| Dataset extract |
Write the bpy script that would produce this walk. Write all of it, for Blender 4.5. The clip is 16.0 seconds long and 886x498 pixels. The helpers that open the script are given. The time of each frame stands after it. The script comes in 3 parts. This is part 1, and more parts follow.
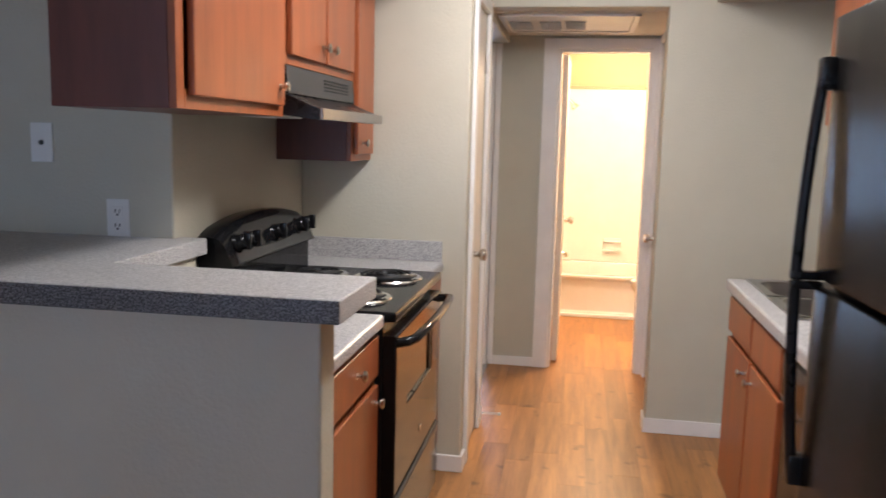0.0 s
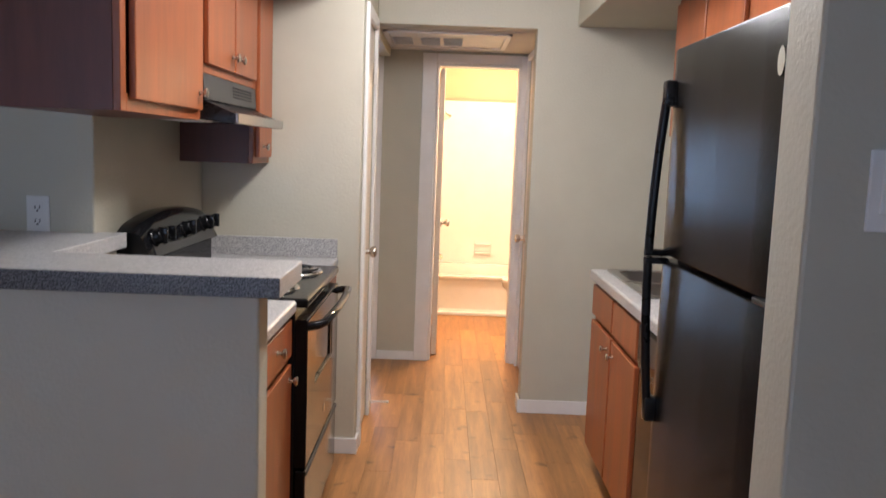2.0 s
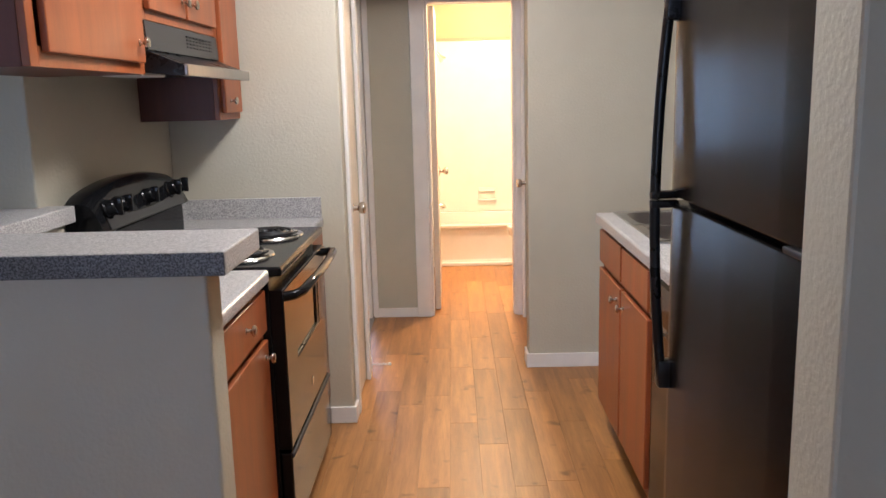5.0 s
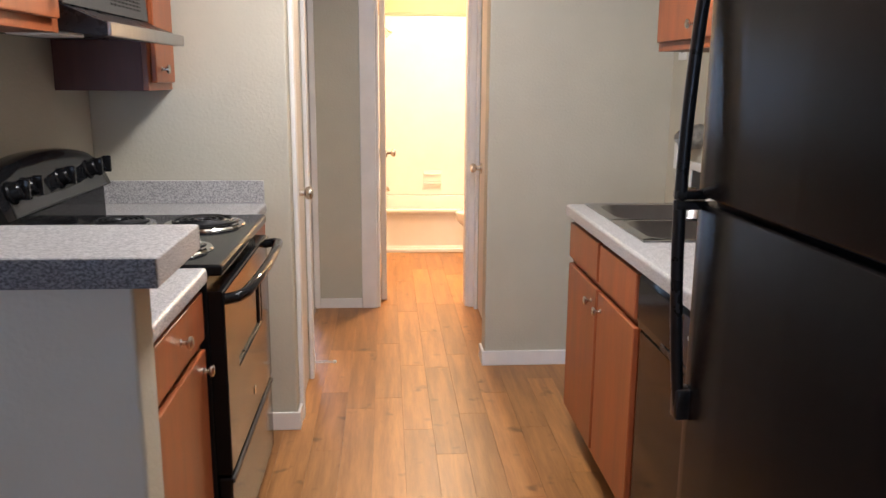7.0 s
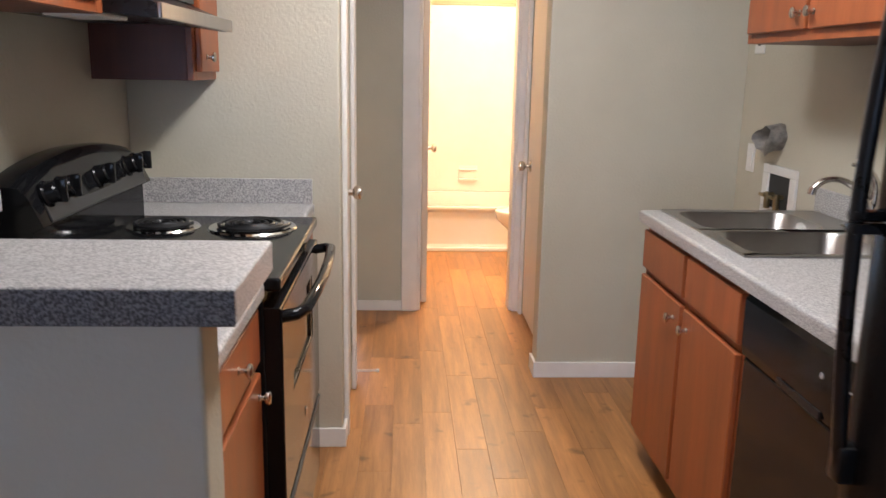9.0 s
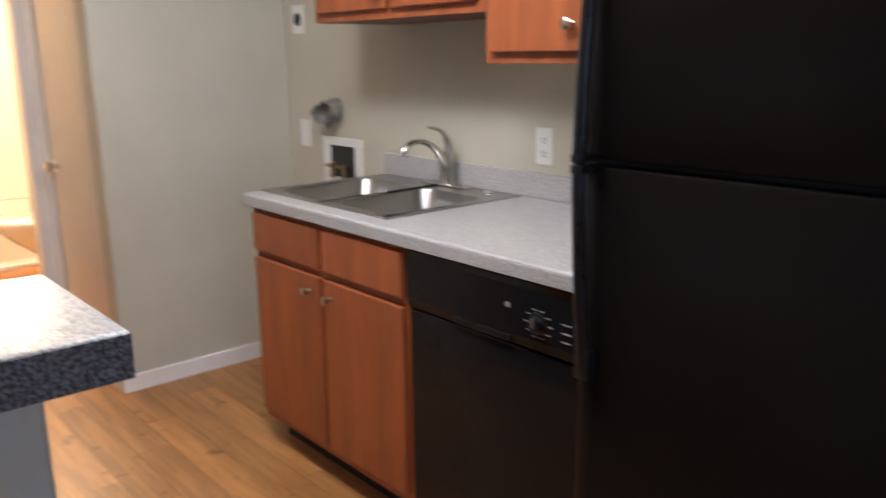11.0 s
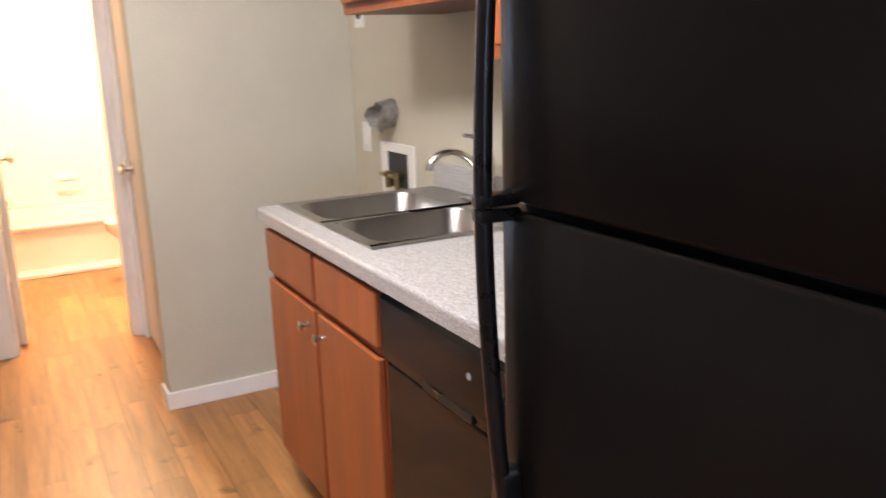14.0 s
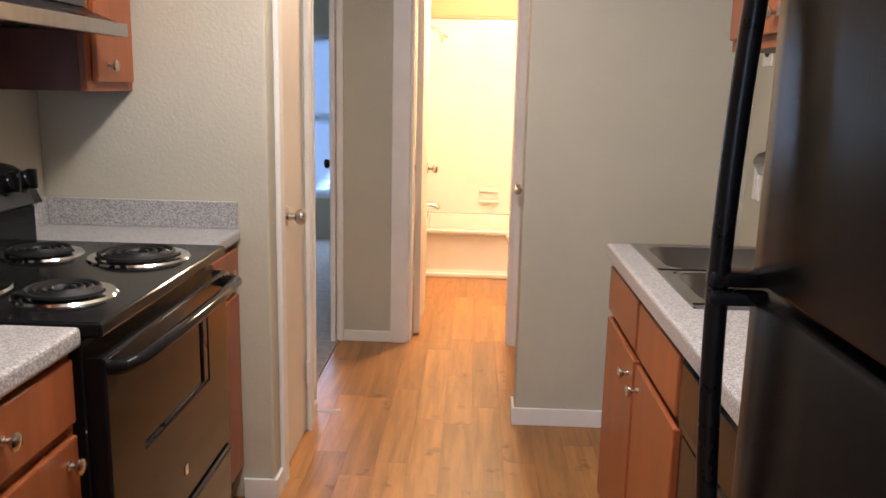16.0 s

| Problem to work on |
Copy out all the data without changing anything, and drop the pictures.

| Solution to the exercise |
Write the bpy script that would produce this walk. Write all of it, for Blender 4.5. The clip is 16.0 seconds long and 886x498 pixels. The helpers that open the script are given. The time of each frame stands after it. The script comes in 3 parts. This is part 1, and more parts follow.
0.0 s
2.0 s
5.0 s
7.0 s
9.0 s
11.0 s
14.0 s
16.0 s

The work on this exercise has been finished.